Example: Unit Tests for CSV Compression in Python using pytest

import pytest
import gzip
import os
from your_module import compress_csv  # Replace your_module


# with the name of your module


@pytest.fixture
def sample_csv_file(tmp_path):
    # Create a temporary CSV file for testing
    csv_content = "header1,header2\nvalue1,value2\nvalue3,value4\n"
    csv_file = tmp_path / "sample.csv"
    csv_file.write_text(csv_content)
    return csv_file



def test_compress_csv(sample_csv_file):
    # Test that the CSV file is compressed correctly
    compress_csv(str(sample_csv_file))
    compressed_file = str(sample_csv_file) + ".gz"
    assert os.path.exists(compressed_file)

    # Verify that the compressed file can be decompressed and
    # contains the original content
    with gzip.open(compressed_file, "rt") as f:
        decompressed_content = f.read()
    assert decompressed_content == sample_csv_file.read_text()



def test_compress_csv_file_not_found():
    # Test that the function raises an error if the file is not found
    with pytest.raises(FileNotFoundError):
        compress_csv("non_existent_file.csv")

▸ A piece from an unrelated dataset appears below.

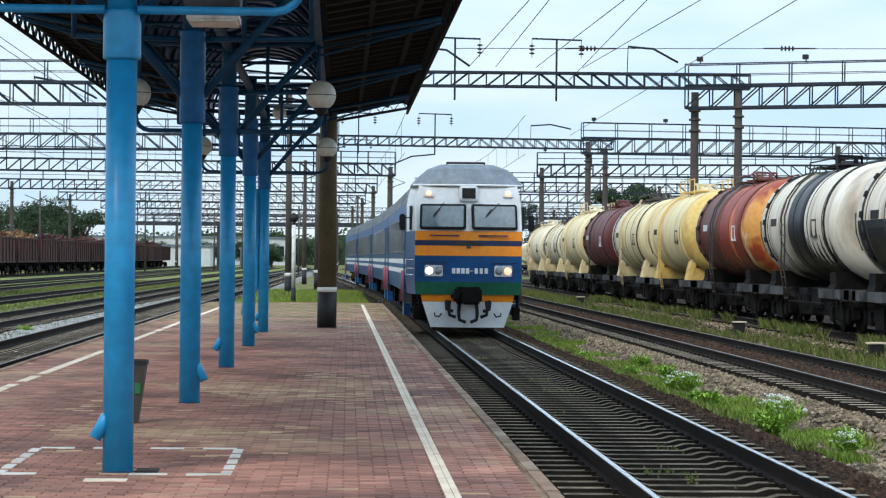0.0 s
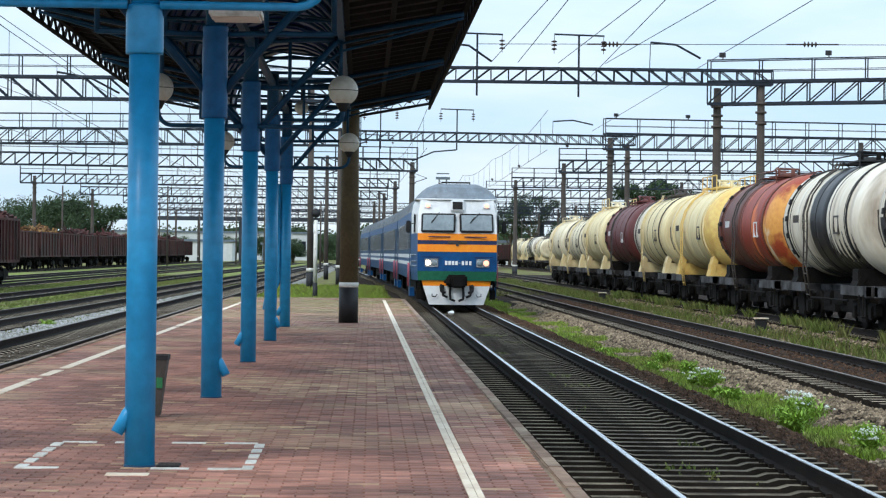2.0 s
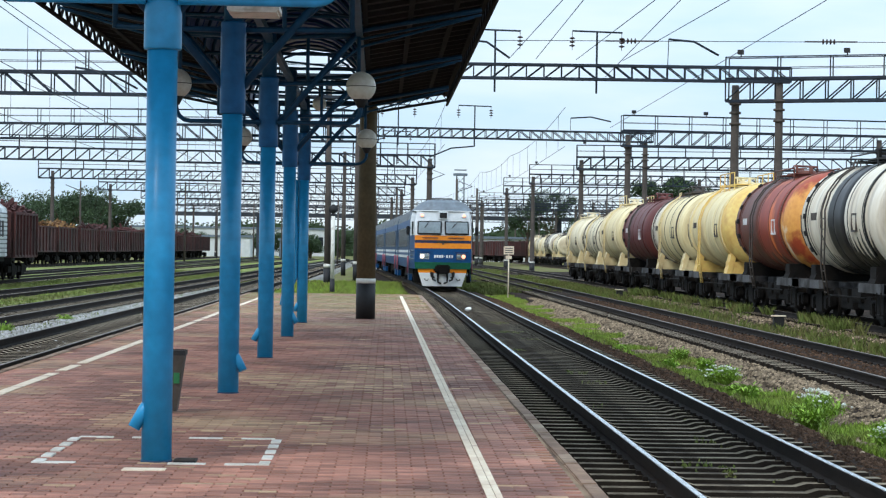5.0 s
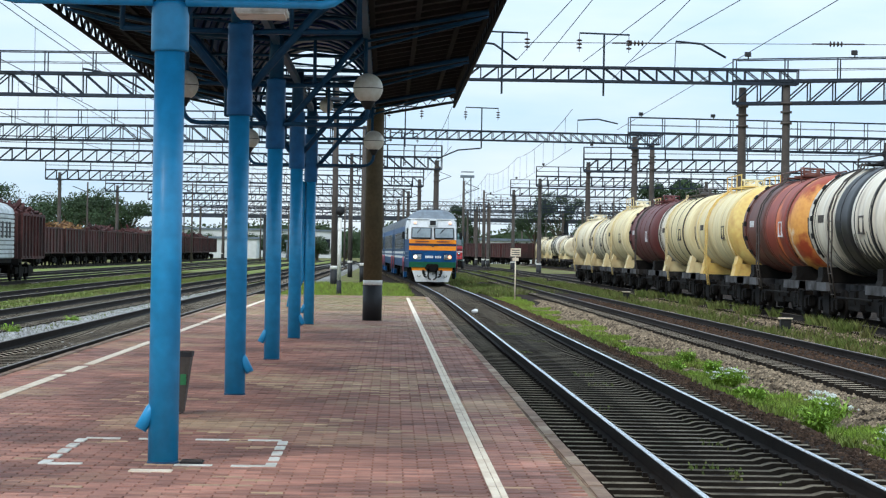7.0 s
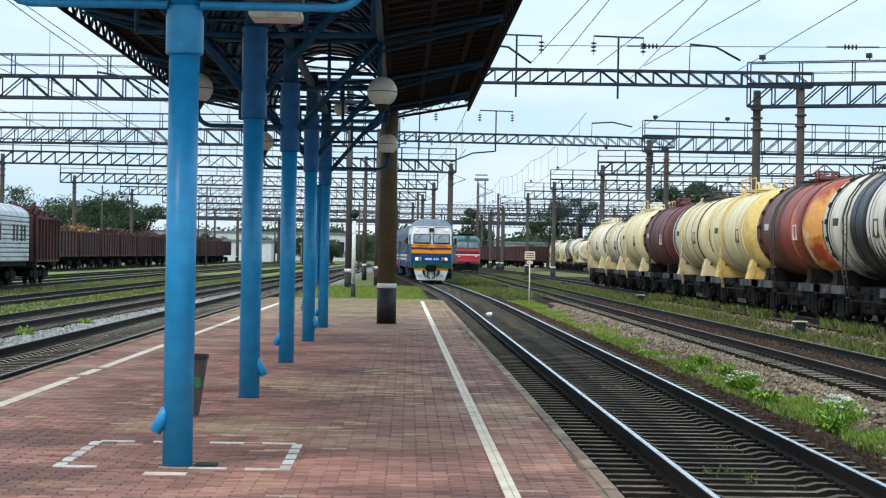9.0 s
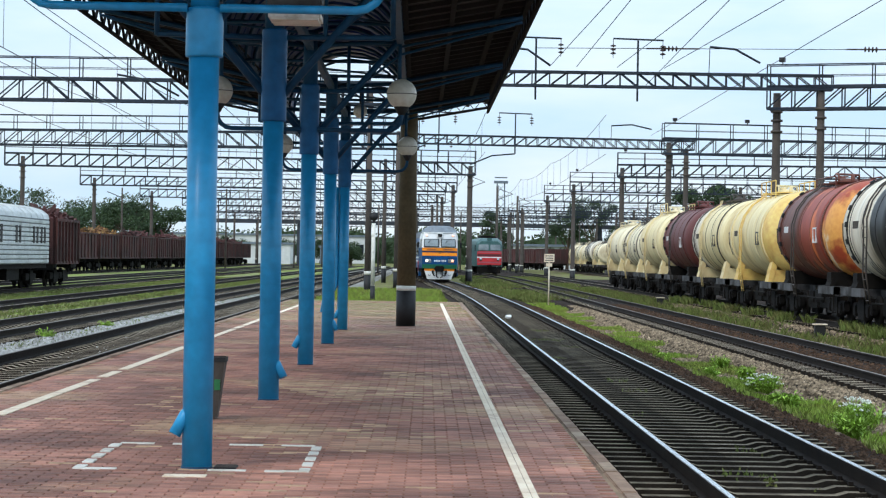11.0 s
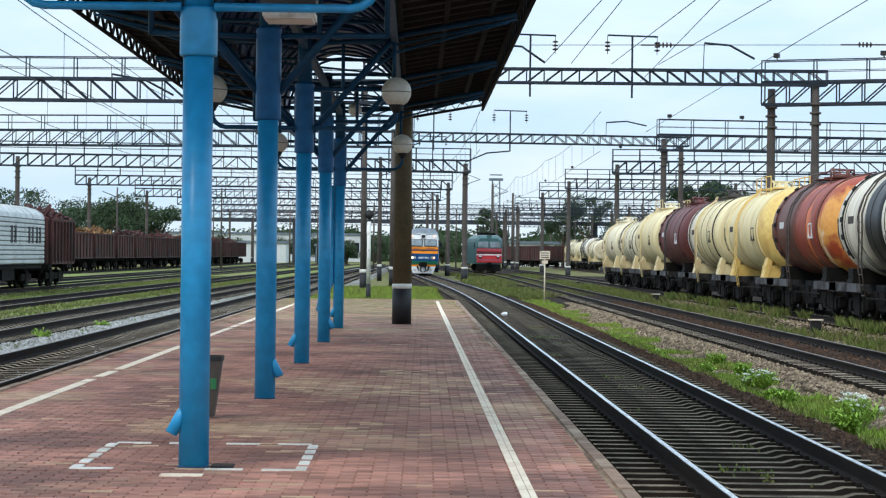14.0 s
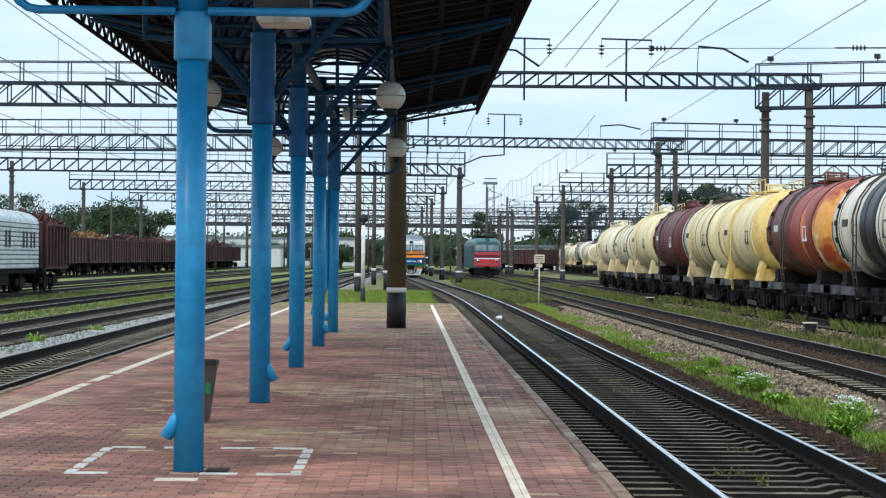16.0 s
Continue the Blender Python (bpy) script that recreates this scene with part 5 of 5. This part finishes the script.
rest_v, rest_f = [], []
pale_v, pale_f = [], []
count = 0
rnd = random.Random(77)
row = 0
y = PY0 + 0.1
while y < PY1 - 0.05:
    x = left_edge(y) + 0.08 + (PL / 2 if row % 2 else 0) + PL / 2
    while x < PX1 - 0.085 - PL / 4:
        dz = PZ + rnd.uniform(-0.003, 0.001)
        if 16.6 < y < 18.4 and -1.5 < x < 0.7 and count < 300:
            ob = new("brick", pm)
            ob.parent = platform
            ob.location = (x, y, dz)
            count += 1
        elif rnd.random() < worn_share(x, y):
            k = len(pale_v)
            pale_v += [(x + vx, y + vy, dz + vz) for vx, vy, vz in pg]
            pale_f += [tuple(i + k for i in f) for f in PF]
        else:
            tx, ty = rnd.uniform(-0.012, 0.012), rnd.uniform(-0.02, 0.02)
            k = len(rest_v)
            rest_v += [(x + vx, y + vy, dz + vz + vx * tx + vy * ty) for vx, vy, vz in pg]
            rest_f += [tuple(i + k for i in f) for f in PF]
        x += PL
    y += PW
    row += 1
me = bpy.data.meshes.new("bricks_pale")
me.from_pydata(pale_v, [], pale_f)
me.materials.append(PAVER_PALE)
tagged(new("bricks_pale", me), "worn pale paving bricks", kind="stuff").parent = platform
me = bpy.data.meshes.new("bricks_rest")
me.from_pydata(rest_v, [], rest_f)
me.materials.append(PAVER_REST)
tagged(new("bricks_rest", me), "red-brown paving bricks", kind="stuff").parent = platform

# ---- movement ----
HEAD_ROWS = ((0.0, 55.6), (1.0, 65.4), (2.0, 75.2), (3.0, 85.1), (4.2, 97.3), (5.3, 108.6), (6.3, 119.2), (7.0, 126.6), (8.0, 137.6), (9.0, 148.8), (10.2, 162.0), (11.5, 175.5), (12.5, 186.0), (13.5, 196.5), (14.5, 207.5), (16.0, 225.0))


def rail_pose(fn, y, length):
    """A car that stands with its near end at y, with both ends over the track."""
    x0, x1 = fn(y + 3.4), fn(y + length - 3.4)
    a = math.atan((x1 - x0) / (length - 6.8))
    return pose(x0 - 3.4 * math.sin(a), y, 0, rz=-math.degrees(a))


def motions():
    for i, car in enumerate(train):
        walk(car, [(t, rail_pose(bend_main, y + 25.6 * i, 25.0)) for t, y in HEAD_ROWS])
    walk(loco, [(t, rail_pose(bend_second, y, 16.0)) for t, y in ((0.0, 267.0), (4.0, 259.0), (9.0, 247.0), (13.5, 237.0), (16.0, 230.0))])


motions()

This example demonstrates how to use pytest to write unit tests for a CSV compression function. It includes tests for both successful compression and error handling (e.g., file not found).

Conclusion

Compressing monthly files into .csv.gz format is a smart move for anyone dealing with large datasets. It saves storage space, speeds up data transfer, and improves data management. By following the steps outlined in this guide, you can efficiently compress your files, validate their integrity, document your code, and write unit tests to ensure everything works smoothly. So go ahead, give it a try, and make your data management a whole lot easier! Happy compressing!